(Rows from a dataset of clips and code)
::::

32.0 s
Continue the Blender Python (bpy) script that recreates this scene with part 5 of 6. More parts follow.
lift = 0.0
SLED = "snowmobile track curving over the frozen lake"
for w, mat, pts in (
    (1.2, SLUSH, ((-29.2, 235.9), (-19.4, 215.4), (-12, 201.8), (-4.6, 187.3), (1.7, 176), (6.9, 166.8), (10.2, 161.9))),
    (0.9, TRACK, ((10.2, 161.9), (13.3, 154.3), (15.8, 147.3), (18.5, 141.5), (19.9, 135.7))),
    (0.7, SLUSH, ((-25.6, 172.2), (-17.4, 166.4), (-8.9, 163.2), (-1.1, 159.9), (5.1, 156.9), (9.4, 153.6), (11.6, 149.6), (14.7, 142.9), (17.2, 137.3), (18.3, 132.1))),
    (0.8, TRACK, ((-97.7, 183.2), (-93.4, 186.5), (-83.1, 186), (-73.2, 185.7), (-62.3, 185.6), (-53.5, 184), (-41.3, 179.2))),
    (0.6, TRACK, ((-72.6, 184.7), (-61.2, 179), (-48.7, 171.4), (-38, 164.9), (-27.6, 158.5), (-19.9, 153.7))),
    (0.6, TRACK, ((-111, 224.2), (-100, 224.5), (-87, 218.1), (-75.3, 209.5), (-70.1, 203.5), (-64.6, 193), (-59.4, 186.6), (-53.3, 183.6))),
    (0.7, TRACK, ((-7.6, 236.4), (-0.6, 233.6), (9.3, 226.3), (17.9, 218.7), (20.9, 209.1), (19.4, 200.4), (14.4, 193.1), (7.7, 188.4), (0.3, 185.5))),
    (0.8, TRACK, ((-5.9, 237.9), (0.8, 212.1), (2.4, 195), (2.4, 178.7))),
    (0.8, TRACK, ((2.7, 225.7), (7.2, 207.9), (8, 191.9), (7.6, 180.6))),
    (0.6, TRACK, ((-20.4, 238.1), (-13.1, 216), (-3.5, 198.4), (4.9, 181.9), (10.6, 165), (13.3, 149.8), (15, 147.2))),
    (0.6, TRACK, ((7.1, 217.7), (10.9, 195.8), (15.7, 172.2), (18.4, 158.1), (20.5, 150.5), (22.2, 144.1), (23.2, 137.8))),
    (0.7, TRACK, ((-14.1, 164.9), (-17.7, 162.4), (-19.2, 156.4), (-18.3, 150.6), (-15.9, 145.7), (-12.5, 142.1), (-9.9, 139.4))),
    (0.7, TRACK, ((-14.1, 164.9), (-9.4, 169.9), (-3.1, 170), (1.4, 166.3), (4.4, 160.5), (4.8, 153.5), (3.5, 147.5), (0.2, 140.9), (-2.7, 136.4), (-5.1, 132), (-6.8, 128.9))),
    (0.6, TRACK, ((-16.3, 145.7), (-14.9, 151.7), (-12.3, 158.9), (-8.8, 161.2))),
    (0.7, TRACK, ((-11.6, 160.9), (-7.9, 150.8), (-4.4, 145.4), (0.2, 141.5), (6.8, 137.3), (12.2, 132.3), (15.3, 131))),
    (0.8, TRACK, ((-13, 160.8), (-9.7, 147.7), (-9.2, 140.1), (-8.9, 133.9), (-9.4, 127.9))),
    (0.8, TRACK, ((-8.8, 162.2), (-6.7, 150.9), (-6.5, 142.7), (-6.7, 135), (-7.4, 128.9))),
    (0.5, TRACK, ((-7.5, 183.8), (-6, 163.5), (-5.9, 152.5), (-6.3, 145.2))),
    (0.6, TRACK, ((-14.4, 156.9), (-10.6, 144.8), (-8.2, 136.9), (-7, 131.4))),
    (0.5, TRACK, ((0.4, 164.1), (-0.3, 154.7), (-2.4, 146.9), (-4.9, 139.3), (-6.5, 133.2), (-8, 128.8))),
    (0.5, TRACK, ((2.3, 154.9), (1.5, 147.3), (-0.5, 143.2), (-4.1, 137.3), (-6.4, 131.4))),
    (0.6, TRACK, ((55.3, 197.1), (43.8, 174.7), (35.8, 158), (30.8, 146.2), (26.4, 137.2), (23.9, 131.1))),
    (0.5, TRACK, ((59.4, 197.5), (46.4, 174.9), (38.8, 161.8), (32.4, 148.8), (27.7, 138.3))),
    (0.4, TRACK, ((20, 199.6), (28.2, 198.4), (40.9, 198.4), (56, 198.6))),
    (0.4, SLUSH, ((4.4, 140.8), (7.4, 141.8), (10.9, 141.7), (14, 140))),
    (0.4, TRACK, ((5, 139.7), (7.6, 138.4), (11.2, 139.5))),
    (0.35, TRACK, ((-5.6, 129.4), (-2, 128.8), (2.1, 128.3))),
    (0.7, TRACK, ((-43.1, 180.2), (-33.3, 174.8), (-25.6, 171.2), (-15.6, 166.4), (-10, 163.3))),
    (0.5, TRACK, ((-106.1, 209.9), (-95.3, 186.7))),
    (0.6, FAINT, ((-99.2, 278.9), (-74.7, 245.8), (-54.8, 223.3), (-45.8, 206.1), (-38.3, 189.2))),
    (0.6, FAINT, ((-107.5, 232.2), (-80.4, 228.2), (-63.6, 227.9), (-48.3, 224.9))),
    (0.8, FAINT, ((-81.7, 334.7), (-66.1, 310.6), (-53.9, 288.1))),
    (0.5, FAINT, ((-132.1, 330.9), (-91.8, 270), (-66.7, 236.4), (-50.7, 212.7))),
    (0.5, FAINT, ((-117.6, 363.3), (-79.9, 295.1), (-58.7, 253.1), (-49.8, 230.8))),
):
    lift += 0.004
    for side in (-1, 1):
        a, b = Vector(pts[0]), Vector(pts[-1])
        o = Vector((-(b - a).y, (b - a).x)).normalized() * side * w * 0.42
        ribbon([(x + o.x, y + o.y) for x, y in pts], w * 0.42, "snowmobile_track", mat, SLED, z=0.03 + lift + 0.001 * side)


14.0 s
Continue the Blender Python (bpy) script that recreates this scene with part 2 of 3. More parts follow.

::::

• **Task objective**
Retype every record above exactly as written.

• **Written answer**
32.0 s
Continue the Blender Python (bpy) script that recreates this scene with part 5 of 6. More parts follow.
lift = 0.0
SLED = "snowmobile track curving over the frozen lake"
for w, mat, pts in (
    (1.2, SLUSH, ((-29.2, 235.9), (-19.4, 215.4), (-12, 201.8), (-4.6, 187.3), (1.7, 176), (6.9, 166.8), (10.2, 161.9))),
    (0.9, TRACK, ((10.2, 161.9), (13.3, 154.3), (15.8, 147.3), (18.5, 141.5), (19.9, 135.7))),
    (0.7, SLUSH, ((-25.6, 172.2), (-17.4, 166.4), (-8.9, 163.2), (-1.1, 159.9), (5.1, 156.9), (9.4, 153.6), (11.6, 149.6), (14.7, 142.9), (17.2, 137.3), (18.3, 132.1))),
    (0.8, TRACK, ((-97.7, 183.2), (-93.4, 186.5), (-83.1, 186), (-73.2, 185.7), (-62.3, 185.6), (-53.5, 184), (-41.3, 179.2))),
    (0.6, TRACK, ((-72.6, 184.7), (-61.2, 179), (-48.7, 171.4), (-38, 164.9), (-27.6, 158.5), (-19.9, 153.7))),
    (0.6, TRACK, ((-111, 224.2), (-100, 224.5), (-87, 218.1), (-75.3, 209.5), (-70.1, 203.5), (-64.6, 193), (-59.4, 186.6), (-53.3, 183.6))),
    (0.7, TRACK, ((-7.6, 236.4), (-0.6, 233.6), (9.3, 226.3), (17.9, 218.7), (20.9, 209.1), (19.4, 200.4), (14.4, 193.1), (7.7, 188.4), (0.3, 185.5))),
    (0.8, TRACK, ((-5.9, 237.9), (0.8, 212.1), (2.4, 195), (2.4, 178.7))),
    (0.8, TRACK, ((2.7, 225.7), (7.2, 207.9), (8, 191.9), (7.6, 180.6))),
    (0.6, TRACK, ((-20.4, 238.1), (-13.1, 216), (-3.5, 198.4), (4.9, 181.9), (10.6, 165), (13.3, 149.8), (15, 147.2))),
    (0.6, TRACK, ((7.1, 217.7), (10.9, 195.8), (15.7, 172.2), (18.4, 158.1), (20.5, 150.5), (22.2, 144.1), (23.2, 137.8))),
    (0.7, TRACK, ((-14.1, 164.9), (-17.7, 162.4), (-19.2, 156.4), (-18.3, 150.6), (-15.9, 145.7), (-12.5, 142.1), (-9.9, 139.4))),
    (0.7, TRACK, ((-14.1, 164.9), (-9.4, 169.9), (-3.1, 170), (1.4, 166.3), (4.4, 160.5), (4.8, 153.5), (3.5, 147.5), (0.2, 140.9), (-2.7, 136.4), (-5.1, 132), (-6.8, 128.9))),
    (0.6, TRACK, ((-16.3, 145.7), (-14.9, 151.7), (-12.3, 158.9), (-8.8, 161.2))),
    (0.7, TRACK, ((-11.6, 160.9), (-7.9, 150.8), (-4.4, 145.4), (0.2, 141.5), (6.8, 137.3), (12.2, 132.3), (15.3, 131))),
    (0.8, TRACK, ((-13, 160.8), (-9.7, 147.7), (-9.2, 140.1), (-8.9, 133.9), (-9.4, 127.9))),
    (0.8, TRACK, ((-8.8, 162.2), (-6.7, 150.9), (-6.5, 142.7), (-6.7, 135), (-7.4, 128.9))),
    (0.5, TRACK, ((-7.5, 183.8), (-6, 163.5), (-5.9, 152.5), (-6.3, 145.2))),
    (0.6, TRACK, ((-14.4, 156.9), (-10.6, 144.8), (-8.2, 136.9), (-7, 131.4))),
    (0.5, TRACK, ((0.4, 164.1), (-0.3, 154.7), (-2.4, 146.9), (-4.9, 139.3), (-6.5, 133.2), (-8, 128.8))),
    (0.5, TRACK, ((2.3, 154.9), (1.5, 147.3), (-0.5, 143.2), (-4.1, 137.3), (-6.4, 131.4))),
    (0.6, TRACK, ((55.3, 197.1), (43.8, 174.7), (35.8, 158), (30.8, 146.2), (26.4, 137.2), (23.9, 131.1))),
    (0.5, TRACK, ((59.4, 197.5), (46.4, 174.9), (38.8, 161.8), (32.4, 148.8), (27.7, 138.3))),
    (0.4, TRACK, ((20, 199.6), (28.2, 198.4), (40.9, 198.4), (56, 198.6))),
    (0.4, SLUSH, ((4.4, 140.8), (7.4, 141.8), (10.9, 141.7), (14, 140))),
    (0.4, TRACK, ((5, 139.7), (7.6, 138.4), (11.2, 139.5))),
    (0.35, TRACK, ((-5.6, 129.4), (-2, 128.8), (2.1, 128.3))),
    (0.7, TRACK, ((-43.1, 180.2), (-33.3, 174.8), (-25.6, 171.2), (-15.6, 166.4), (-10, 163.3))),
    (0.5, TRACK, ((-106.1, 209.9), (-95.3, 186.7))),
    (0.6, FAINT, ((-99.2, 278.9), (-74.7, 245.8), (-54.8, 223.3), (-45.8, 206.1), (-38.3, 189.2))),
    (0.6, FAINT, ((-107.5, 232.2), (-80.4, 228.2), (-63.6, 227.9), (-48.3, 224.9))),
    (0.8, FAINT, ((-81.7, 334.7), (-66.1, 310.6), (-53.9, 288.1))),
    (0.5, FAINT, ((-132.1, 330.9), (-91.8, 270), (-66.7, 236.4), (-50.7, 212.7))),
    (0.5, FAINT, ((-117.6, 363.3), (-79.9, 295.1), (-58.7, 253.1), (-49.8, 230.8))),
):
    lift += 0.004
    for side in (-1, 1):
        a, b = Vector(pts[0]), Vector(pts[-1])
        o = Vector((-(b - a).y, (b - a).x)).normalized() * side * w * 0.42
        ribbon([(x + o.x, y + o.y) for x, y in pts], w * 0.42, "snowmobile_track", mat, SLED, z=0.03 + lift + 0.001 * side)


14.0 s
Continue the Blender Python (bpy) script that recreates this scene with part 2 of 3. More parts follow.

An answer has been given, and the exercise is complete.